ちょうど駆けつけたチョッパーの足下に、飛んできたヒルルクの帽子が落ちる。
ヒルルクは、爆発と共に、命を散らせたのだった。
名言の意味
ついにこの名言を取り上げる時がきました。
今回は、ほぼ2ページ分の内容をそのまま描くことになってしまいましたが、余計な言葉は野暮というものです。それほどまでに、この2ページは、深い内容だということです。
このセリフは、『ONE PIECE』を代表する名言でもあり、私にとってもトップ3に入るほど好きな名セリフでもあります。

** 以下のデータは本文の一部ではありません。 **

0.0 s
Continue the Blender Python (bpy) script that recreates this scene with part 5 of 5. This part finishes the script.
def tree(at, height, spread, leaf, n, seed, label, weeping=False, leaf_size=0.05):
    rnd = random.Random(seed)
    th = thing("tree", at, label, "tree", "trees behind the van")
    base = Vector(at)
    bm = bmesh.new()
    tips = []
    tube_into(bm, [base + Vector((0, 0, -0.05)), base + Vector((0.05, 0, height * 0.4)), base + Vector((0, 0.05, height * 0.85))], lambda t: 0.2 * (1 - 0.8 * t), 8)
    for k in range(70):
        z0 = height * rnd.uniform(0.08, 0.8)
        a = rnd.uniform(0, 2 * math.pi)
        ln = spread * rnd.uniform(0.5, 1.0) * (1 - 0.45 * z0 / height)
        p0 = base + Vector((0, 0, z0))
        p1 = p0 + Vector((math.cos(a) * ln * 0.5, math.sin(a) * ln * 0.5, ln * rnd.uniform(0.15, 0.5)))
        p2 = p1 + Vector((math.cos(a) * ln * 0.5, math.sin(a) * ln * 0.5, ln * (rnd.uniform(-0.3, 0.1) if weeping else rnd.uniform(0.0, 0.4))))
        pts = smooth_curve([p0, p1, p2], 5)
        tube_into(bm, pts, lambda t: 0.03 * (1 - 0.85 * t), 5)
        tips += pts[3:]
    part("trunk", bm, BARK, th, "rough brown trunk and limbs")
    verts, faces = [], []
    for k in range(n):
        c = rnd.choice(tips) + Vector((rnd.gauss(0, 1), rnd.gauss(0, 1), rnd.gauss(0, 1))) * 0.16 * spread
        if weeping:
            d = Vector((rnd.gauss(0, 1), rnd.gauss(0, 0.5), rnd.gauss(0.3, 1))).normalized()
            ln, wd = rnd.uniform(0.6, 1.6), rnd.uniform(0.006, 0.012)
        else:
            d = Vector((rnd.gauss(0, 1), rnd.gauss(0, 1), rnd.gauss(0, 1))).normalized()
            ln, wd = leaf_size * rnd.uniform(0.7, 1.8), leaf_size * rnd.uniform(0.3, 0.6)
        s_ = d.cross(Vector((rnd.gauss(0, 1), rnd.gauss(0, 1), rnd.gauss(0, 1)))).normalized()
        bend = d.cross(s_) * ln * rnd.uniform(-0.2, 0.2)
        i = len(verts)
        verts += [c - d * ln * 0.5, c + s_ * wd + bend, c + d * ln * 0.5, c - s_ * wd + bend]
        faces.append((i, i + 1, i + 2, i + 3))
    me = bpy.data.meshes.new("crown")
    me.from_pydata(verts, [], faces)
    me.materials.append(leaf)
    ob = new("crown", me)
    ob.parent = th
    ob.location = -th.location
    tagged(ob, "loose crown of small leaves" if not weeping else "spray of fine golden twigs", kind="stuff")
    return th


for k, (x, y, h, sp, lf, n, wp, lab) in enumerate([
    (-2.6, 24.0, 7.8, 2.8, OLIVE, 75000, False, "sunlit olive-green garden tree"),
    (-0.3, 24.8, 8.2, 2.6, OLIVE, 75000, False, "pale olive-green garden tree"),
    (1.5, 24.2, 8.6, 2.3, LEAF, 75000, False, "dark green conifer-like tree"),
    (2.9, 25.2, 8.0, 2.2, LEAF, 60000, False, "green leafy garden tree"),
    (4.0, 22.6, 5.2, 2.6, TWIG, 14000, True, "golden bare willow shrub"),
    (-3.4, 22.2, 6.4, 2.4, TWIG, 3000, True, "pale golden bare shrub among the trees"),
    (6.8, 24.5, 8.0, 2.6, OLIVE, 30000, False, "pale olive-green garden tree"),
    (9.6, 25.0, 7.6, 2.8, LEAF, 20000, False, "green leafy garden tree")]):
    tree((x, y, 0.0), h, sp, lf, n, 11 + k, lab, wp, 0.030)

この「ルフィ名言シリーズ」を始めて、ルフィの名言ではなくても、いずれ辿り着くであろうシーンの一つだと思っていましたが、Vol.96までかかりました。
この名言だけで十分過ぎるとは思いますが、二つ、神アニメ研究家として、書き残しておきたいことがあります。
受け継ぐ者がいれば、夢を叶えることはできる
ドルトンの質問に対し、"受け継ぐ者"がいれば夢を叶えることはできるし、人の心を救うこともできると答えました。この"受け継ぐ者"がいることが、とても大事だということです。ヒルルクは、30年研究し続けてやっと完成したのに、その夢を見届けることはできませんでした。でも、チョッパーという"受け継ぐ者"がいたことで、夢を託すことができ、安心して死を受け入れることができました。

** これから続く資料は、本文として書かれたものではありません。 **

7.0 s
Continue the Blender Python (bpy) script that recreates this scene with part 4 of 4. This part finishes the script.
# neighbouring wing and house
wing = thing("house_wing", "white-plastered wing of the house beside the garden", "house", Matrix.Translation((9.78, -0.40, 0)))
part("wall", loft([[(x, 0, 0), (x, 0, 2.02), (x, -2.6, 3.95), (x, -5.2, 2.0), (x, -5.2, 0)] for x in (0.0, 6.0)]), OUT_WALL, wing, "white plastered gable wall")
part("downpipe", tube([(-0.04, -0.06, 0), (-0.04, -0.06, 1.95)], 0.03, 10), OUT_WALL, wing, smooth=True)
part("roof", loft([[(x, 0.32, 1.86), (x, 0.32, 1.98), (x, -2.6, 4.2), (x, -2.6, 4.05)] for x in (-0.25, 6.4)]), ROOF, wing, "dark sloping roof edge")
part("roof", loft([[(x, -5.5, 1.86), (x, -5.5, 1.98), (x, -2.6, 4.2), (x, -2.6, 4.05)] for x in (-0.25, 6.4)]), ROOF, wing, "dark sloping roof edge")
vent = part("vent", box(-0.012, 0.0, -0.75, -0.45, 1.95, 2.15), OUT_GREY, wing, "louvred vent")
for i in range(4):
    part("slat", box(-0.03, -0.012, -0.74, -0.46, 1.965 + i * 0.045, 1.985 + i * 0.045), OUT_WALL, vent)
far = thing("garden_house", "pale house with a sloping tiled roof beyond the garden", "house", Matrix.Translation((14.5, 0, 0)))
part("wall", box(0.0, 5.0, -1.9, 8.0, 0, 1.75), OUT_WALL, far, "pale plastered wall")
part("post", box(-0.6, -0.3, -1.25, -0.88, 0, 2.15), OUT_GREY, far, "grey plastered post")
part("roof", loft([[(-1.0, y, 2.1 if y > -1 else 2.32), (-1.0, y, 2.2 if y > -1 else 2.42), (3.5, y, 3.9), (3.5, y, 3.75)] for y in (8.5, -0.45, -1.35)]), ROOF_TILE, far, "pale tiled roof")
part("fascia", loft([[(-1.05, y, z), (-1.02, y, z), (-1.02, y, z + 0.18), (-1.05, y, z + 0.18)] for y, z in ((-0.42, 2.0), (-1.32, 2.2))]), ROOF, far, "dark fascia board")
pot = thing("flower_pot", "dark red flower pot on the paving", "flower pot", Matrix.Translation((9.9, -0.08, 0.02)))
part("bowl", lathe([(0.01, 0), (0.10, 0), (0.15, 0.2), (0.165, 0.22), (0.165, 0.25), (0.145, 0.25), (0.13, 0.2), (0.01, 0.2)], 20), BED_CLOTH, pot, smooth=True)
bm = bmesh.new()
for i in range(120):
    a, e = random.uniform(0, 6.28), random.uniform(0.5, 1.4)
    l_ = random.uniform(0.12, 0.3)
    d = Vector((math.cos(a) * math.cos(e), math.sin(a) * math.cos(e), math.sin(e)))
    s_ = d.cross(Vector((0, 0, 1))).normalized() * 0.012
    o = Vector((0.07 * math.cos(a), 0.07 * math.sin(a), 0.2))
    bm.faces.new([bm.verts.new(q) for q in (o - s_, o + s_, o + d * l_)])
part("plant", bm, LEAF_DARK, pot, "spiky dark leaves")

かの板垣退助の言葉に、「板垣死すとも自由は死せず」とありますが、ヒルルクは、体は死んでも、意志は受け継がれ、死ぬことはない。チョッパーの中で、生き続けることを実感していたんだと思います。
ヒルルクにとって、「生きる」こととは、生まれて死ぬまでのことではなく、夢や使命と言ってもいいですが、「意志」そのものではないかと思います。または、形を成した「エネルギー」そのものと言えるのではないでしょうか。
だからこそ、自分が死んでしまっても、"受け継ぐ者"さえいれば、その意志やエネルギーが死ぬことはなく、いずれ自分ではなくても誰かの手によって実現する。その本質を、ヒルルクは分かっていたと思います。それは、自分自身が不治の病が治った経験をしたものの、それから30年後、死期が迫った今だったからこそ、分かったんだと思います。

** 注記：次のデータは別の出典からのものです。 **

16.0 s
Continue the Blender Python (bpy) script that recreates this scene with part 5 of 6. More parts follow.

人間誰しも、自分の手で夢や理想を実現したいものです。でも、限りある命ゆえに、叶わないかも知れません。でも、受け継ぐ者に託すことができれば、きっと「死」の恐怖はないんだろうと思います。そしてそれは、「死」を恐れたり嘆くのではなく、受け入れて向き合ってこそ、託すことができたんだと思います。
ありがとうと言い残して死ねること
ヒルルクの死ぬ間際の心の声は、「ありがとうよ チョッパー」でした。チョッパーへの感謝だったのです。そう思えたからこそ、桜を咲かせることができなくても、見届けることはできなくても、強がりでもなく、本音の言葉として、「まったく!!!!いい人生だった!!!!」と言えたんだと思います。
表面的には、ヒルルクはチョッパーが命がけで採ってきた毒キノコのスープによって、死期が早まることになりました。でも、「おれは決して、お前を撃たねェ!!」と真っ裸になって受け止めたチョッパーに対して、自分の死期が近かったことで、「許せ チョッパー・・・!!」と、チョッパーに向けて発砲して追い出しました。それでもチョッパーは、ヒルルクの病気を治す為に、命を懸けて万能薬だと思った"アミウダケ"を採って戻ってきました。それで、ヒルルクは、チョッパーの中で生き続けることができると確信したのでしょう。だからこそ、躊躇なく毒キノコのスープを飲めたんだと思います。
自分の為に命を懸けてくれた、"受け継ぐ者"のチョッパーに出会えたこと。チョッパーのおかげで、自分は忘れられることなく、チョッパーの中で生き続けることができるからこそ、
「ありがとうよ チョッパー」
と思い残すことができたんだと思います。
そのヒルルクの思いを、チョッパーは知ることはできませんが、それでいいんだと思います。チョッパーがヒルルクのことを忘れず、ヒルルクの意志を宿していたのなら、言わなくたってしっかりと受け取っているはずです。
思っていた以上に熱が入ってしまいましたが、語ろうと思えばもっと語れます(笑)
ヒルルクは死の間際、真の道楽家になったと思っています。道楽家になった今、以前よりもヒルルクのことが好きになりました。私もヒルルクのように、例え望まない死の前であっても、
「まったく!!!!いい人生だった!!!!」
と笑顔で言いたいものです。そして、
とも言いたいものですね(^^)
今回のコラムが、『ONE PIECE』ファンはもちろん、知らない方、読んだことがない方にも何かが残れば、きっとあなたの中で、ヒルルクは生き続けていくことでしょう。